UFT to City Council: City should comply with new governance law

Teachers’ union president Michael Mulgrew will urge the Department of Education to return superintendents to their districts when he testifies before the City Council tomorrow.

In the wake of new school governance legislation passed this summer, the City Council Education Committee is holding a hearing tomorrow on whether the city is complying with changes in the law. Among those changes is a revised role for superintendents and new powers for the citywide school board, which is now legally empowered to vote on certain contracts.

In draft comments released to reporters this afternoon, the United Federation of Teachers expresses “grave concern” that the DOE is ignoring what few changes were made to the law.

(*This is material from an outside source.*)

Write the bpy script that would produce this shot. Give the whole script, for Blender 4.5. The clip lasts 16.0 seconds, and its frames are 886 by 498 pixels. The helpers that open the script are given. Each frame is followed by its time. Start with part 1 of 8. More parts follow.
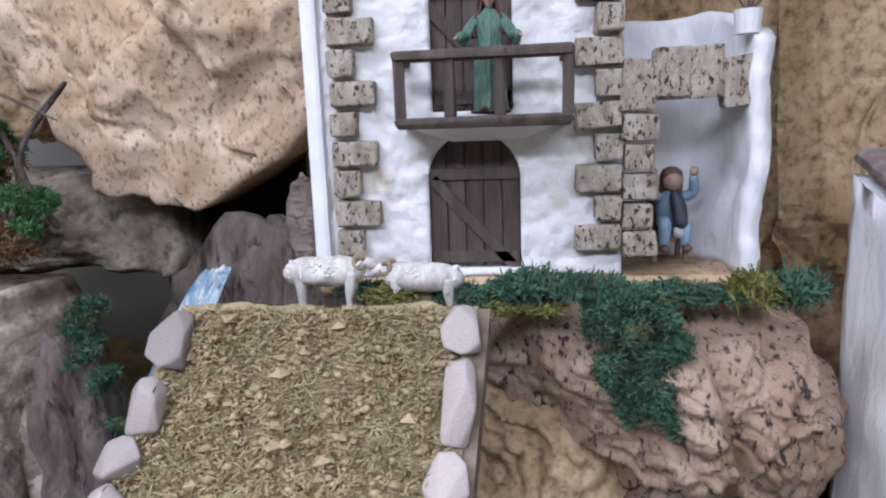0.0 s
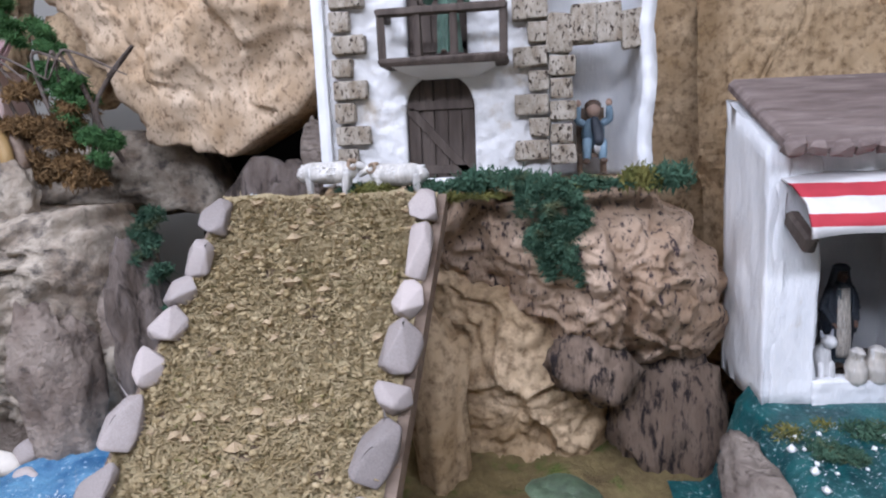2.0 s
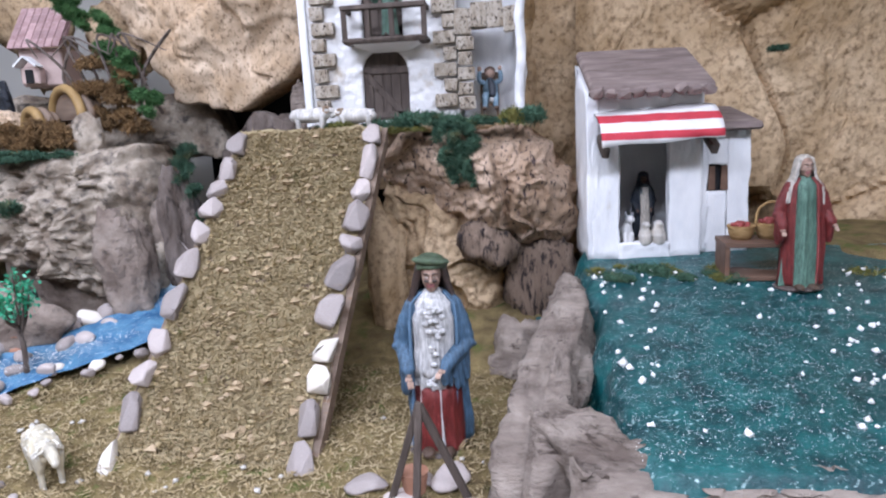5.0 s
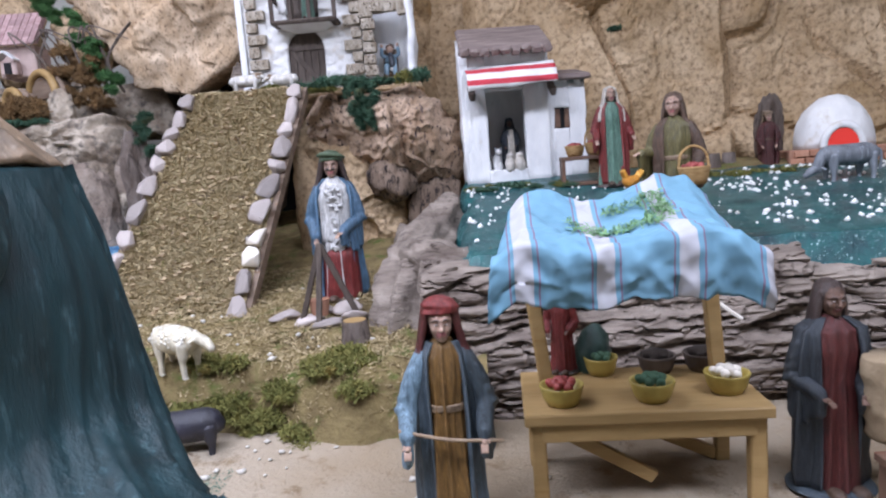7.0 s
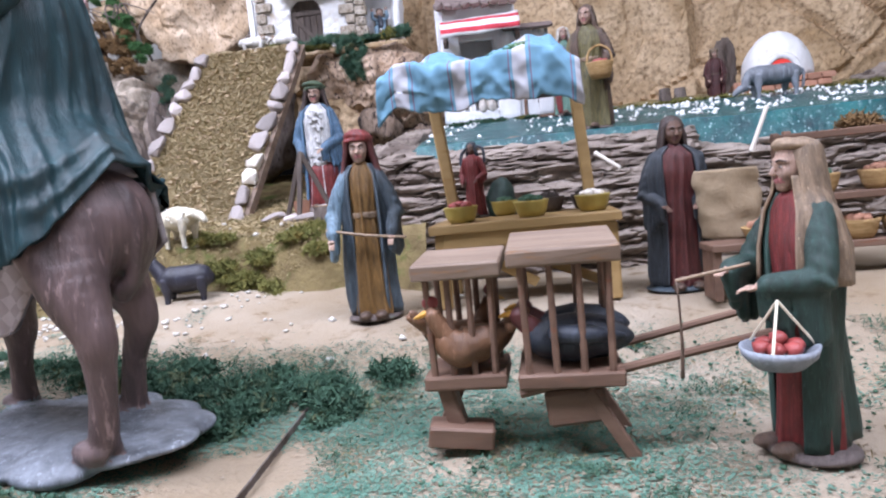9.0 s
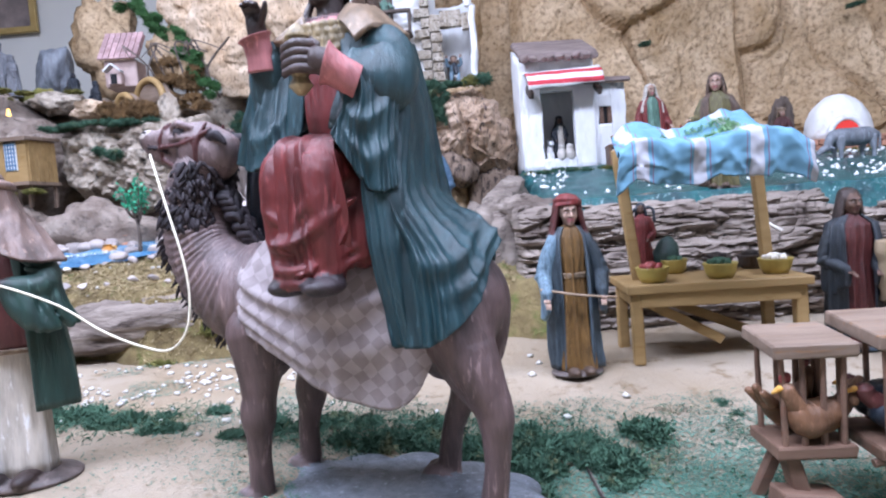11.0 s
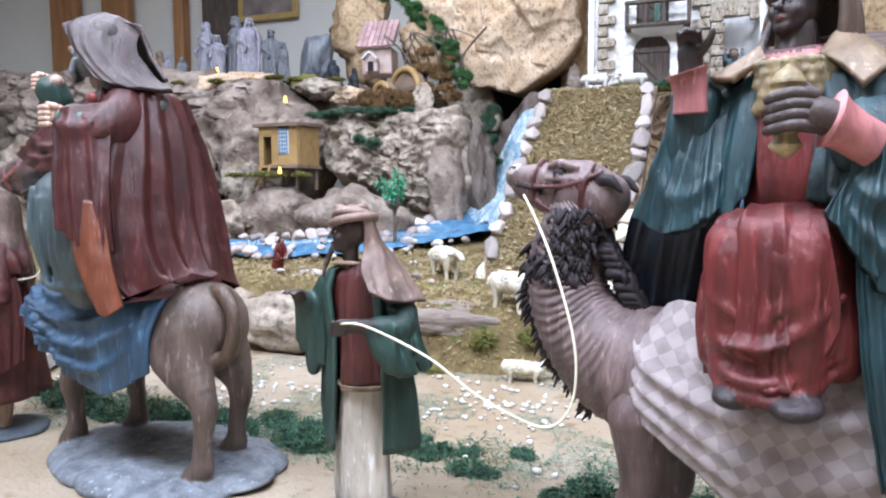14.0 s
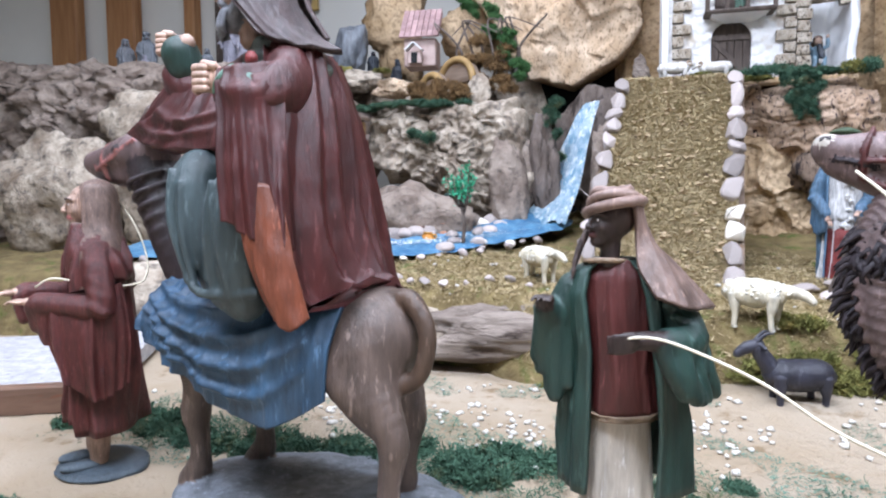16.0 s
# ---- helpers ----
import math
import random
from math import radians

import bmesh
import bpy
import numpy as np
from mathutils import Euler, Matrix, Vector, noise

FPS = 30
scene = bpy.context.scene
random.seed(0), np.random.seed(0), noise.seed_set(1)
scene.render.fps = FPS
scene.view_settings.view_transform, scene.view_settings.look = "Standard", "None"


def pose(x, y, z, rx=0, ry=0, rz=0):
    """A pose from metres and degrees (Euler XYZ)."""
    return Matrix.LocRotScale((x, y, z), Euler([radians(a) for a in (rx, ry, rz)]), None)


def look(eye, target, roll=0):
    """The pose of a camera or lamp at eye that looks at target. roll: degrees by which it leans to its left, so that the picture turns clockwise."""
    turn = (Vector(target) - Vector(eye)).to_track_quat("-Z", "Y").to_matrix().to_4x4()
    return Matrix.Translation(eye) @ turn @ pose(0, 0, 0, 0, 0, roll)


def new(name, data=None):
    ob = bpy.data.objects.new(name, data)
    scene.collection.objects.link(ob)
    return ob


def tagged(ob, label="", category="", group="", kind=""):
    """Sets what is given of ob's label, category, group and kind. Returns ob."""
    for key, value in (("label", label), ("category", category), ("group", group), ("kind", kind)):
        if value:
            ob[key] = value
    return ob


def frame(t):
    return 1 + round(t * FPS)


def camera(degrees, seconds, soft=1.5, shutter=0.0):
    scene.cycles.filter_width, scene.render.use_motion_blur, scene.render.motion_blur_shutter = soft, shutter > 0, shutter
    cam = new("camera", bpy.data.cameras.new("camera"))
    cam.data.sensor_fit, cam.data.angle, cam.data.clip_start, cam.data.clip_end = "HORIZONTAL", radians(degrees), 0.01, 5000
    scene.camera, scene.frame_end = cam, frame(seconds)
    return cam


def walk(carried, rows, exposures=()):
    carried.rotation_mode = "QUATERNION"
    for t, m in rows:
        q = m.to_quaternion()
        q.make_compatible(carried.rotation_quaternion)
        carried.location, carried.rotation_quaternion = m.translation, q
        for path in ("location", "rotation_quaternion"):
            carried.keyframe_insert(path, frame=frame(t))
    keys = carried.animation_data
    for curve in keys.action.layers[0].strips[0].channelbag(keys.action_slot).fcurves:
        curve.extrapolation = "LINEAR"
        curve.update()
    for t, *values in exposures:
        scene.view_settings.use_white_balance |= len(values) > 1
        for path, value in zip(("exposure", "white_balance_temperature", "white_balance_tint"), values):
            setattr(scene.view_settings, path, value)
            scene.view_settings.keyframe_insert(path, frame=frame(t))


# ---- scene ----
cam = camera(68.9, 16.0, 2.1)
PATH = [
    (0, (0.126, 0.177, 0.692), (-0.077, 2.136, 0.340), -2.0),
    (0.5, (0.141, 0.135, 0.662), (-0.071, 2.102, 0.368), -2.5),
    (1, (0.152, 0.086, 0.637), (-0.051, 2.057, 0.362), -2.4),
    (1.5, (0.181, 0.027, 0.620), (-0.066, 1.989, 0.323), -2.5),
    (2, (0.200, -0.032, 0.601), (-0.061, 1.926, 0.288), -2.5),
    (2.5, (0.214, -0.093, 0.573), (-0.043, 1.865, 0.261), -2.4),
    (3, (0.227, -0.156, 0.567), (-0.020, 1.795, 0.208), -2.2),
    (3.5, (0.244, -0.215, 0.565), (-0.012, 1.730, 0.176), -2.3),
    (6, (0.366, -0.592, 0.502), (0.222, 1.371, 0.146), -3.2),
    (6.5, (0.387, -0.669, 0.433), (0.301, 1.307, 0.141), -3.1),
    (7, (0.452, -0.764, 0.347), (0.360, 1.218, 0.099), -4.4),
    (7.5, (0.510, -0.837, 0.268), (0.400, 1.146, 0.034), -5.0),
    (8, (0.560, -0.890, 0.194), (0.422, 1.094, -0.022), -5.7),
    (8.5, (0.591, -0.926, 0.168), (0.411, 1.054, -0.049), -5.9),
    (9, (0.591, -0.953, 0.152), (0.376, 1.027, -0.036), -5.6),
    (9.5, (0.499, -0.996, 0.162), (0.349, 0.991, -0.008), -4.8),
    (10, (0.381, -1.026, 0.178), (0.314, 0.969, 0.056), -4.3),
    (10.2, (0.359, -1.034, 0.194), (0.293, 0.960, 0.064), -4.4),
    (12.3, (0.227, -0.938, 0.261), (0.013, 1.048, 0.165), -1.6),
    (12.5, (0.247, -0.937, 0.291), (-0.067, 1.033, 0.149), -1.5),
    (13, (0.244, -0.929, 0.317), (-0.257, 0.999, 0.147), -2.0),
    (13.5, (0.209, -0.935, 0.317), (-0.420, 0.954, 0.121), -1.9),
    (14, (0.110, -0.944, 0.291), (-0.510, 0.950, 0.125), -0.2),
    (14.5, (0.033, -0.940, 0.285), (-0.585, 0.954, 0.112), 0.3),
    (15, (-0.027, -0.928, 0.271), (-0.640, 0.970, 0.124), 0.1),
    (15.5, (-0.077, -0.912, 0.277), (-0.670, 0.991, 0.116), 0.0),
    (16, (-0.125, -0.895, 0.275), (-0.685, 1.019, 0.123), -0.4),
]
walk(cam, [(t, look(eye, target, roll)) for t, eye, target, roll in PATH],
     [(0.0, -0.48, 6480, 9.5), (1.5, -0.42, 6480, 9), (2.5, -0.33, 6480, 9), (3.5, -0.28, 6450, 9), (6.0, -0.20, 6480, 10), (7.0, -0.26, 6500, 10), (8.0, -0.06, 6500, 10), (9.0, 0.13, 6450, 12),
      (10.0, 0.16, 5980, 12), (12.5, 0.10, 6150, 7.5), (14.0, 0.18, 6450, 5), (16.0, 0.13, 6450, 5)])

# ---- world and lamps ----
world = bpy.data.worlds.new("world")
scene.world = world
world.use_nodes = True
world.node_tree.nodes["Background"].inputs["Color"].default_value = (0.75, 0.82, 1.0, 1)
world.node_tree.nodes["Background"].inputs["Strength"].default_value = 0.02
scene.view_settings.exposure = 0.0


def ceiling_and_fill_lamp(x, y, sx, sy, watts, colour):
    data = bpy.data.lights.new("ceiling_and_fill_lamp", "AREA")
    data.shape, data.size, data.size_y, data.energy, data.color = "RECTANGLE", sx, sy, watts, colour
    ob = new("lamp_light", data)
    ob.matrix_world = pose(x, y, 1.66)
    return ob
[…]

The UFT will argue that the city is not complying with a provision of the law that calls for superintendents to work within the districts where they are assigned, rather than in districts throughout the city. According to the union, the superintendents in districts 26 and 25, both in Queens, are still being made to answer for the performance of over a dozen schools outside of their districts. In an extreme example, the union says that all of the schools supervised by the superintendent for district 30 are outside of her district. The union’s draft statement reads:

“I wish I could say they can’t be serious, but my experience tells me otherwise.  How can a superintendent supervise his own schools when given responsibility for over 15 schools in another district? … I’m here to tell you — it currently doesn’t measure up to the standards set forth in the new governance law.  It doesn’t even come close.”

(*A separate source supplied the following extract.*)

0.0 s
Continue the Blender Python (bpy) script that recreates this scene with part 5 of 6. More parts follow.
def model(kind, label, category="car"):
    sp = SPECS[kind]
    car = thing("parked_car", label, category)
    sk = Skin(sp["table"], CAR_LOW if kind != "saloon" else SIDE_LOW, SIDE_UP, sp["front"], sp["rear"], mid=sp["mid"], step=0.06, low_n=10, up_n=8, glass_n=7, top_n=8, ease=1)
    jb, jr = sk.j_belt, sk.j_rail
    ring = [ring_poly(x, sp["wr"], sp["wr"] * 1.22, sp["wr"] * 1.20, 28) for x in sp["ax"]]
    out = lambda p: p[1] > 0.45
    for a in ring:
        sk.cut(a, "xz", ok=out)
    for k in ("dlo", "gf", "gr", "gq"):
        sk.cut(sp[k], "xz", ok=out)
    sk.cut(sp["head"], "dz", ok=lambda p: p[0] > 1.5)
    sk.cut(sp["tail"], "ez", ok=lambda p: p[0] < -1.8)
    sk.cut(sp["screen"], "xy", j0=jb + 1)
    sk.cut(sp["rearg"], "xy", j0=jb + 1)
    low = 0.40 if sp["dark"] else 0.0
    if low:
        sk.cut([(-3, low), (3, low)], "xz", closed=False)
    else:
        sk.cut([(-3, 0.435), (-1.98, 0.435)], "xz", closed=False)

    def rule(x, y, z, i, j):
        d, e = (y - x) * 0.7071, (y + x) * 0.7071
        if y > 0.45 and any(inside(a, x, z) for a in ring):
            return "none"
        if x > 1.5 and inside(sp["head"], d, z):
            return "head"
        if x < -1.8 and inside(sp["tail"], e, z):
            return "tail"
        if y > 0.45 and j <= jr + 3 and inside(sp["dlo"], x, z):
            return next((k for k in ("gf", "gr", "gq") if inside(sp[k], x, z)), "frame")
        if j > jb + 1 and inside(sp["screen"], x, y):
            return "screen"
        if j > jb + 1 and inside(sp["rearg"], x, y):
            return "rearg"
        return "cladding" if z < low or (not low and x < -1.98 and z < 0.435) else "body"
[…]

The UFT is also planning to criticize the DOE for limiting the Panel for Educational Policy’s access to the contracts it’s required to vote on, and to ask that PEP meetings be held in a larger venue. Its prepared statement reads:

PEP board members are called upon to pass multi-million dollar contracts — some no-bid agreements — on the basis of contract summaries without full disclosure, and with virtually no discussion or true deliberation. How do they really know what they’re voting on?  Where is the rigorous policy review? All contracts were approved, even over the contentious objections of dissident PEP board members.